[BEGIN]

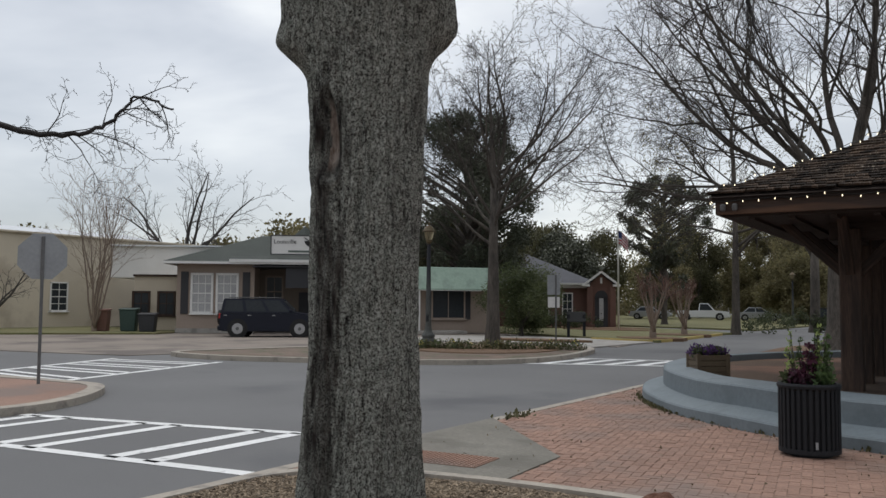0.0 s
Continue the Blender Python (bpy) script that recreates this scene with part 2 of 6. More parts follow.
LEAF_CEDAR = mat("cedar_foliage", (0.08, 0.094, 0.05), (0.13, 0.13, 0.068), rough=0.8, big=0.5, fine=5, bump=0, vary=0.45, island=True)
LEAF_SHRUB = mat("shrub_leaf", (0.05, 0.066, 0.03), (0.078, 0.09, 0.045), rough=0.6, big=0.6, fine=6, bump=0, vary=0.4, island=True)
BUD = mat("pale_green_bud", (0.24, 0.25, 0.13), (0.3, 0.28, 0.18), rough=0.8, bump=0, vary=0.3, island=True)
BLOSSOM = mat("white_blossom", (0.42, 0.4, 0.35), (0.34, 0.32, 0.27), rough=0.8, bump=0, vary=0.3, island=True)
LEAF_LIGHT = mat("fresh_green_leaf", (0.34, 0.4, 0.15), (0.2, 0.28, 0.09), rough=0.6, bump=0, vary=0.35, island=True)
LEAF_FRESH = mat("mid_green_leaf", (0.1, 0.155, 0.055), (0.065, 0.105, 0.04), rough=0.6, bump=0, vary=0.35, island=True)
PETAL_YELLOW = mat("yellow_petal", (0.68, 0.56, 0.1), (0.6, 0.58, 0.2), rough=0.6, bump=0, vary=0.25, island=True)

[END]

■ **AIM OF THE EXERCISE**: Give back the lines of the listing from the one with "Continue the Blender" through the end, both included, exactly as written and with nothing added.

■ **SOLUTION FOR THIS PROBLEM**:
Continue the Blender Python (bpy) script that recreates this scene with part 2 of 6. More parts follow.
LEAF_CEDAR = mat("cedar_foliage", (0.08, 0.094, 0.05), (0.13, 0.13, 0.068), rough=0.8, big=0.5, fine=5, bump=0, vary=0.45, island=True)
LEAF_SHRUB = mat("shrub_leaf", (0.05, 0.066, 0.03), (0.078, 0.09, 0.045), rough=0.6, big=0.6, fine=6, bump=0, vary=0.4, island=True)
BUD = mat("pale_green_bud", (0.24, 0.25, 0.13), (0.3, 0.28, 0.18), rough=0.8, bump=0, vary=0.3, island=True)
BLOSSOM = mat("white_blossom", (0.42, 0.4, 0.35), (0.34, 0.32, 0.27), rough=0.8, bump=0, vary=0.3, island=True)
LEAF_LIGHT = mat("fresh_green_leaf", (0.34, 0.4, 0.15), (0.2, 0.28, 0.09), rough=0.6, bump=0, vary=0.35, island=True)
LEAF_FRESH = mat("mid_green_leaf", (0.1, 0.155, 0.055), (0.065, 0.105, 0.04), rough=0.6, bump=0, vary=0.35, island=True)
PETAL_YELLOW = mat("yellow_petal", (0.68, 0.56, 0.1), (0.6, 0.58, 0.2), rough=0.6, bump=0, vary=0.25, island=True)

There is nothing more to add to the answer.